There are lots of reasons that people are "hating on" John Green. Most of us have read the books too. Doesn't mean we can't mock Gus for being pretentious. And, yes, we KNOW that's the way he's supposed to be written.
I think I already mentioned earlier that I was perfectly aware how pretentious Gus is? It’s kind of one of his major personality traits? That and his hero complex? Which kind of highlights how his story ends in the book, taking down hero complexes that are often thrust upon children/young people suffering from life threatening illnesses as we look towards them hoping for a bright and inspirational story of a tragic hero and instead we get cold reality? And part of Gus’ tragedy is that he buys into being a pretentious tragic hero and finds out it’s actually all really shitty and terrible? I don’t know what you’re trying to tell me here.
I do agree that AoK is maybe his weakest book for me, even though I absolutely love Hassan. And I enjoyed his realistic portrayal of Tennessee, being from there myself (Do not mess with wild pig monsters). And yeah Paper Towns is the one I’m thinking of, though I think Looking for Alaska had some of it too. A guy holding up this girl as the be all end all amazing mystery girl, only to find she had her own weird crazy shit to deal with, and wasn’t dealing with it well at all and she couldn’t fix him, and he definitely couldn’t fix her.
And I think that’s a reoccurring theme in a lot of his books: romanticizing relationships and putting your partner on a pedestal and of course it crashes and burns because of that. My favorite thing he’s written is “What a treacherous thing to believe a person is more than just a person.”
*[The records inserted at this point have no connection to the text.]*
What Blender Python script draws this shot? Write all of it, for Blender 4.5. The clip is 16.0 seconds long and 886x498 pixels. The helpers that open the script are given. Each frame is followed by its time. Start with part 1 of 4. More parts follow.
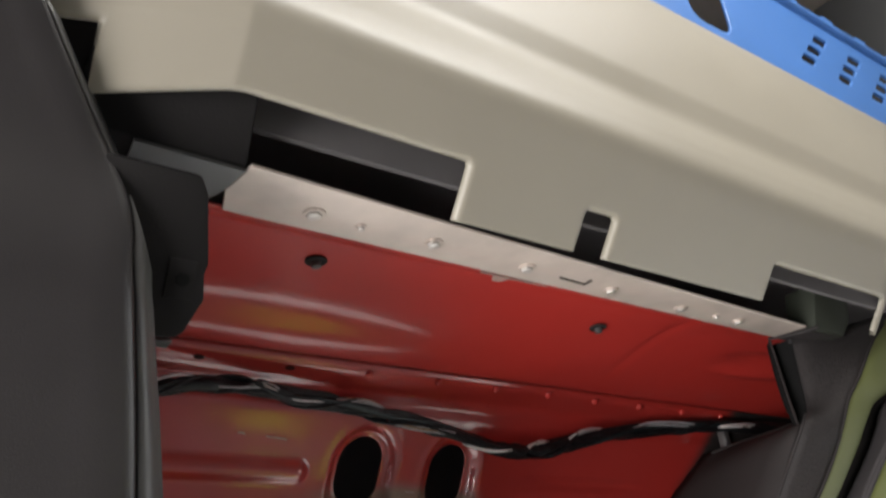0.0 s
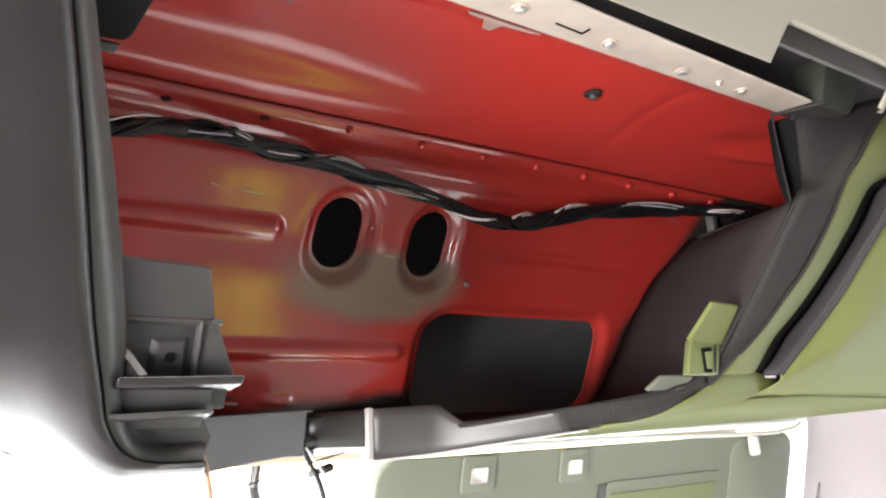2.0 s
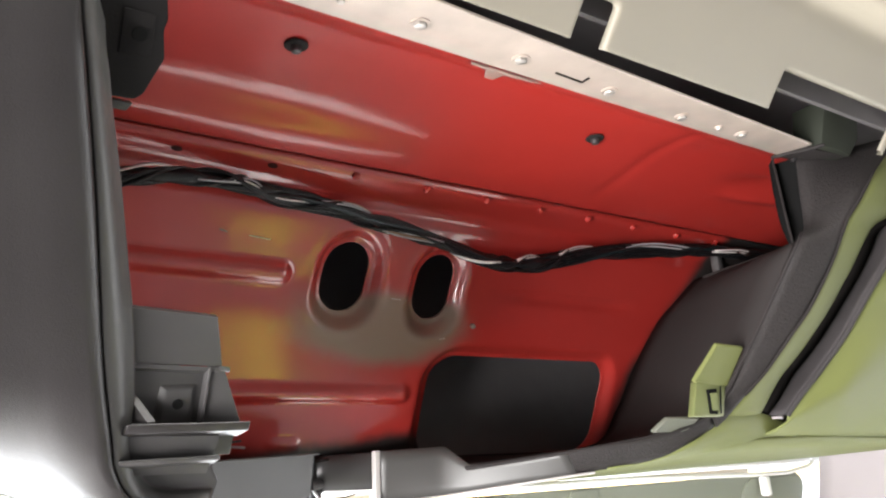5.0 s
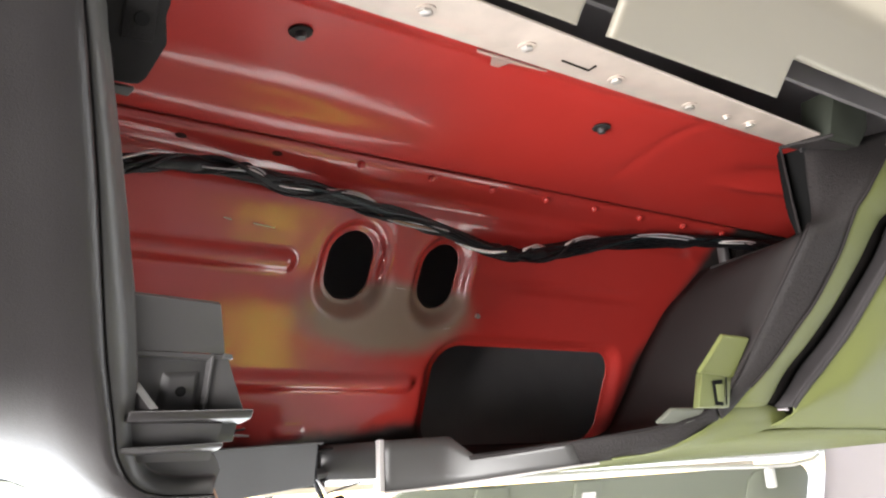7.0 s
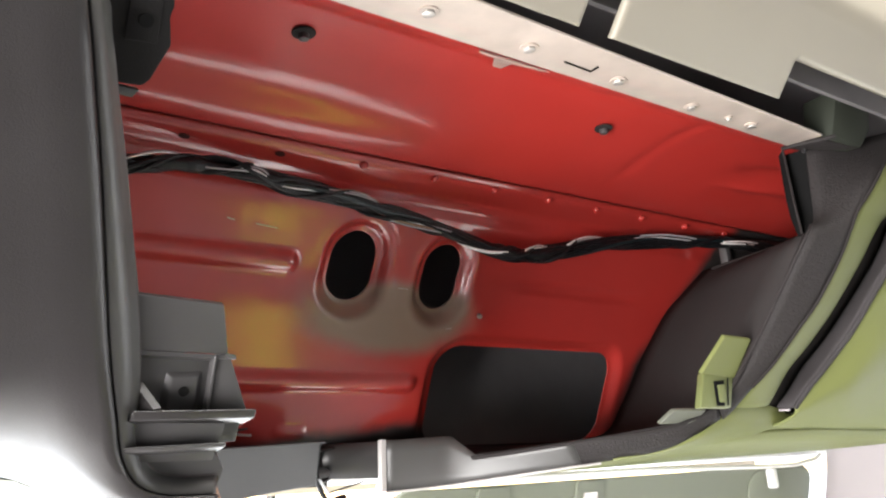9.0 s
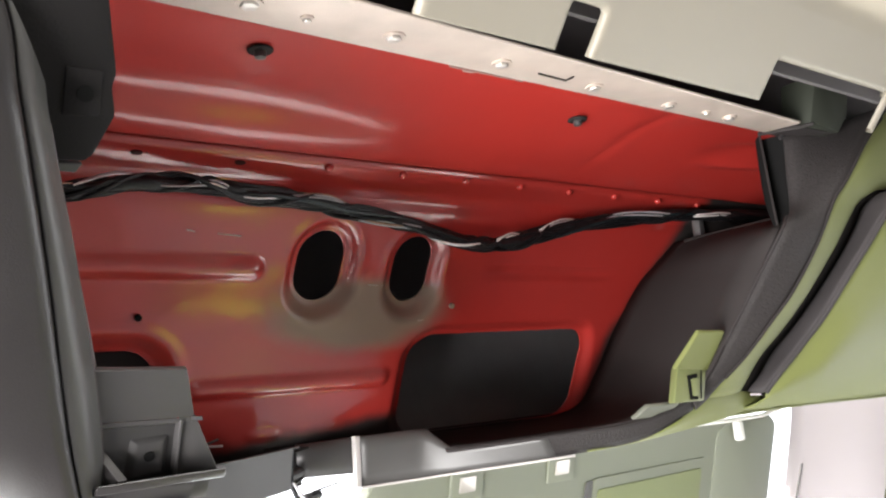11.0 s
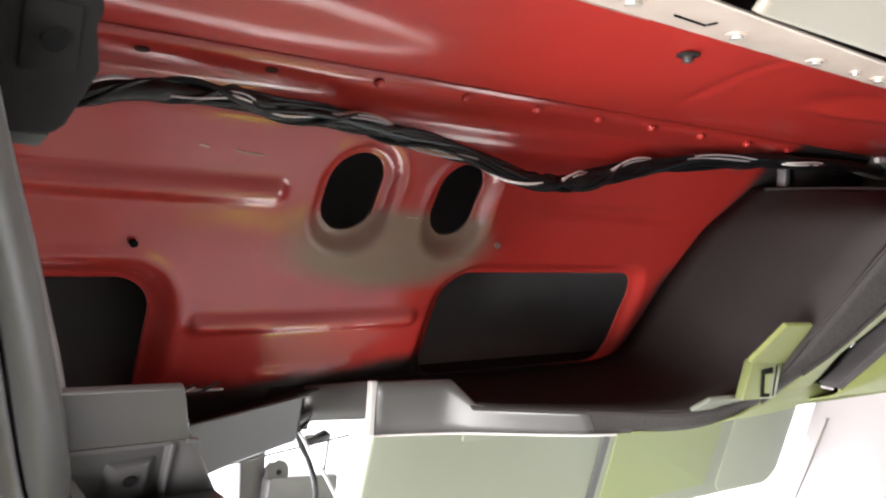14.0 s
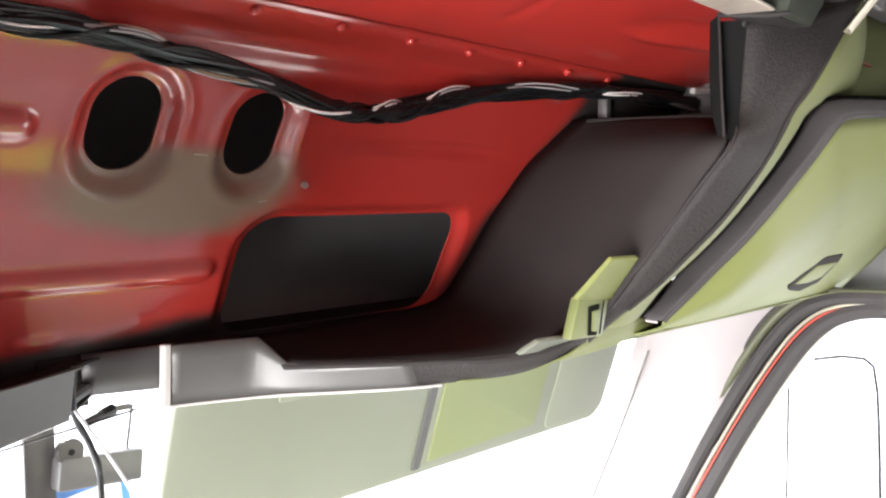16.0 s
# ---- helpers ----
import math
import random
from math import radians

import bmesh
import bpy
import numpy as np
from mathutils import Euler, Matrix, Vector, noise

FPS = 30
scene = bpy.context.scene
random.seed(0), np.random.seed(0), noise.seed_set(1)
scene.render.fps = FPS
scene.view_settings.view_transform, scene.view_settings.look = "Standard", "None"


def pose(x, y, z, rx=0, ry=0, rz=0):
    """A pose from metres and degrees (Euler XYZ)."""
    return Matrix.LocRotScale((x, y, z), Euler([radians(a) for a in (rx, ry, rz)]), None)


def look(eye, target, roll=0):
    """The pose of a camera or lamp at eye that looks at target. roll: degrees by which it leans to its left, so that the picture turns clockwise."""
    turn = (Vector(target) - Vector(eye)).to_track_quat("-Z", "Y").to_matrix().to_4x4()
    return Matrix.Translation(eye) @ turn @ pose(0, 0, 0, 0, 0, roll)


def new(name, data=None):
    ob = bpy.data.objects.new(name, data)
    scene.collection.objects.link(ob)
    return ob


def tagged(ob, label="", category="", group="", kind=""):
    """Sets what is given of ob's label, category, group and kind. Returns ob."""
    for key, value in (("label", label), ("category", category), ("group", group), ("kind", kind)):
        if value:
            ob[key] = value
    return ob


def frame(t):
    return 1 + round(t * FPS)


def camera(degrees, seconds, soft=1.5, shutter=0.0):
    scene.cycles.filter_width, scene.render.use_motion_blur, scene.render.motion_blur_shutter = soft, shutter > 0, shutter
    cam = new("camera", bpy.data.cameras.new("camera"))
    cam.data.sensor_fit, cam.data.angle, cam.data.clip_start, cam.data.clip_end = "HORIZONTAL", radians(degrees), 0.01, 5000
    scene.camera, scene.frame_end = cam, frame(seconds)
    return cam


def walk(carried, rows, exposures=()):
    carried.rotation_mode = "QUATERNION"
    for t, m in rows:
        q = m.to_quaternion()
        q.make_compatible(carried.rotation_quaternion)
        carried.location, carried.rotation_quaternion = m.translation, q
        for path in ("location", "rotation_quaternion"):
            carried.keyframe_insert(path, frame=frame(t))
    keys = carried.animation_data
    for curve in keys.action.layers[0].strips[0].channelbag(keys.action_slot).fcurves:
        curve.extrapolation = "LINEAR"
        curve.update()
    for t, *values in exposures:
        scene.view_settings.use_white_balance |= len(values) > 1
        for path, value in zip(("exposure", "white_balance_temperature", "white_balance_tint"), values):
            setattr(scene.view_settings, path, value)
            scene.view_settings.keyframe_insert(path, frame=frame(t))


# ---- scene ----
cam = camera(55.0, 16.0, soft=2.2, shutter=0.3)
# seconds, eye, turn about x, y and z
ROWS = [
    (0, -0.5235, -0.6348, 1.6740, 116.60, 5.92, -36.04),
    (0.3, -0.5086, -0.6251, 1.6634, 112.62, 5.55, -35.73),
    (0.5, -0.5003, -0.6192, 1.6460, 110.35, 4.93, -35.36),
    (1, -0.4957, -0.6105, 1.6444, 105.86, 4.08, -35.29),
    (1.5, -0.4947, -0.6053, 1.6458, 104.45, 3.88, -36.10),
    (2, -0.4916, -0.6002, 1.6465, 103.89, 4.14, -37.14),
    (2.5, -0.4909, -0.6007, 1.6475, 103.55, 4.33, -37.66),
    (3, -0.4918, -0.6029, 1.6475, 104.48, 4.36, -37.99),
    (3.5, -0.4939, -0.6085, 1.6480, 105.77, 4.76, -37.27),
    (4, -0.4942, -0.6116, 1.6494, 106.50, 4.75, -36.76),
    (6.3, -0.4908, -0.6103, 1.6490, 105.92, 3.92, -36.20),
    (6.5, -0.4901, -0.6098, 1.6488, 105.85, 4.01, -36.37),
    (7, -0.4912, -0.6095, 1.6487, 105.81, 3.89, -36.01),
    (7.5, -0.4918, -0.6113, 1.6478, 105.89, 3.63, -35.40),
    (8, -0.4917, -0.6112, 1.6482, 105.86, 3.65, -35.28),
    (8.5, -0.4919, -0.6117, 1.6486, 105.79, 3.76, -35.59),
    (9, -0.4922, -0.6107, 1.6490, 105.78, 3.77, -35.90),
    (9.2, -0.4934, -0.6117, 1.6490, 105.79, 3.56, -35.99),
    (11.3, -0.4839, -0.6085, 1.7450, 96.95, 4.63, -38.02),
    (11.5, -0.4793, -0.5926, 1.7611, 94.90, 2.98, -38.23),
    (12, -0.4562, -0.5454, 1.8101, 88.06, -0.17, -37.54),
    (12.5, -0.4550, -0.5323, 1.8376, 86.59, -1.34, -36.20),
    (13, -0.4569, -0.5219, 1.8435, 87.17, -2.10, -35.27),
    (13.5, -0.4535, -0.5074, 1.8246, 88.91, -2.61, -36.46),
    (14, -0.4477, -0.5114, 1.8034, 89.52, -1.71, -37.86),
    (14.5, -0.4287, -0.4968, 1.7955, 88.62, 0.09, -40.92),
    (15, -0.4072, -0.4932, 1.7967, 87.69, 1.02, -45.12),
    (15.5, -0.3939, -0.4865, 1.7984, 87.31, 0.64, -47.65),
    (16, -0.3922, -0.4745, 1.7953, 86.33, 0.02, -49.14),
]
EXPOSURES = [(0.0, 1.2), (0.5, 1.85), (1.0, 2.16), (11.0, 2.16), (12.0, 2.27), (14.0, 2.38), (16.0, 2.54)]
walk(cam, [(t, pose(x, y, z, rx, ry, rz)) for t, x, y, z, rx, ry, rz in ROWS], EXPOSURES)

# ---- light ----
world = bpy.data.worlds.new("sky")
scene.world = world
world.use_nodes = True
wn = world.node_tree
sky = wn.nodes.new("ShaderNodeTexSky")
sky.sky_type = "NISHITA"
sky.sun_disc = False
sky.sun_elevation = radians(27)
sky.sun_rotation = radians(16)
wn.links.new(sky.outputs["Color"], wn.nodes["Background"].inputs["Color"])
wn.nodes["Background"].inputs["Strength"].default_value = 0.15

sun_data = bpy.data.lights.new("sun", "SUN")
sun_data.energy, sun_data.angle, sun_data.color = 5.0, radians(0.6), (1.0, 0.95, 0.88)
sun = new("sun", sun_data)
sun.matrix_world = look((2.0, 7.0, 3.7), (0, 0, 0))


def area_lamp(name, eye, target, sx, sy, watts, colour):
    data = bpy.data.lights.new(name, "AREA")
    data.shape, data.size, data.size_y, data.energy, data.color = "RECTANGLE", sx, sy, watts, colour
    ob = new(name, data)
    ob.matrix_world = look(eye, target)
    return ob


area_lamp("windscreen_light", (-0.42, 0.60, 1.32), (-0.42, -0.3, 1.32), 2.0, 0.56, 8.0, (0.92, 0.97, 1.0))
area_lamp("door_light_right", (0.80, -0.62, 1.32), (-0.4, -0.5, 1.32), 0.80, 0.46, 0.75, (1.0, 0.98, 0.90))
# Left-hand fill from an unseen side, added and sized to light the red wall.
area_lamp("left_fill_light", (-1.70, -0.58, 1.26), (-0.2, -0.38, 1.48), 0.70, 0.74, 20.0, (1.0, 0.97, 0.95))
# Overhead fill, added to brighten the shelf lip; no hatch is known there.
area_lamp("overhead_fill_light", (0.0, -0.85, 2.665), (0.0, -0.84, 0.8), 0.75, 0.46, 8.0, (1.0, 0.97, 0.92))


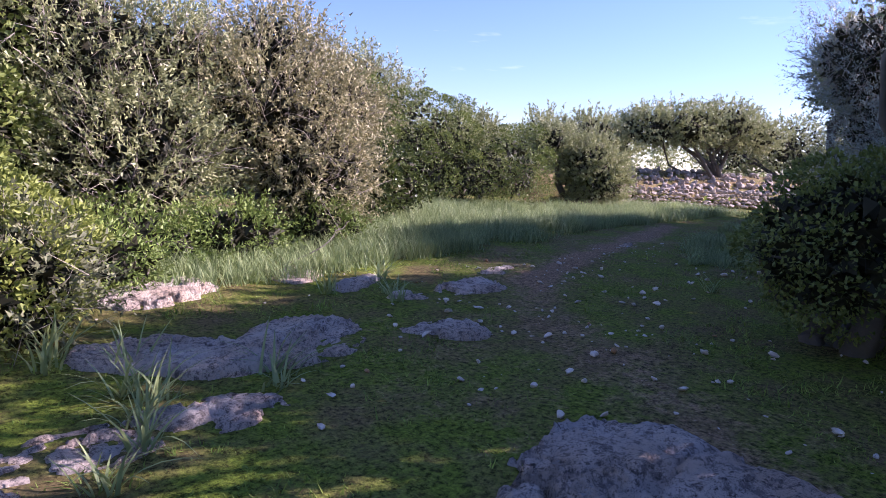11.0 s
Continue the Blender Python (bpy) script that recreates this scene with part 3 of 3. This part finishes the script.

Books are so great. I love books.
Haha I do like cigarette metaphor jokes. Augustus is pretty pretentious like that. It’s just been in random blog wanderings, people getting mad that hipsters like his stuff I guess? And of course “His work perpetuates manic pixie dream girl myths!” Which no, no it doesn’t. He literally has a whole book about that why MPDG myths are bullshit. And John just recently published a hateful ask responding in a very mature and kind way so it made me think on some of the stuff I’ve seen lately.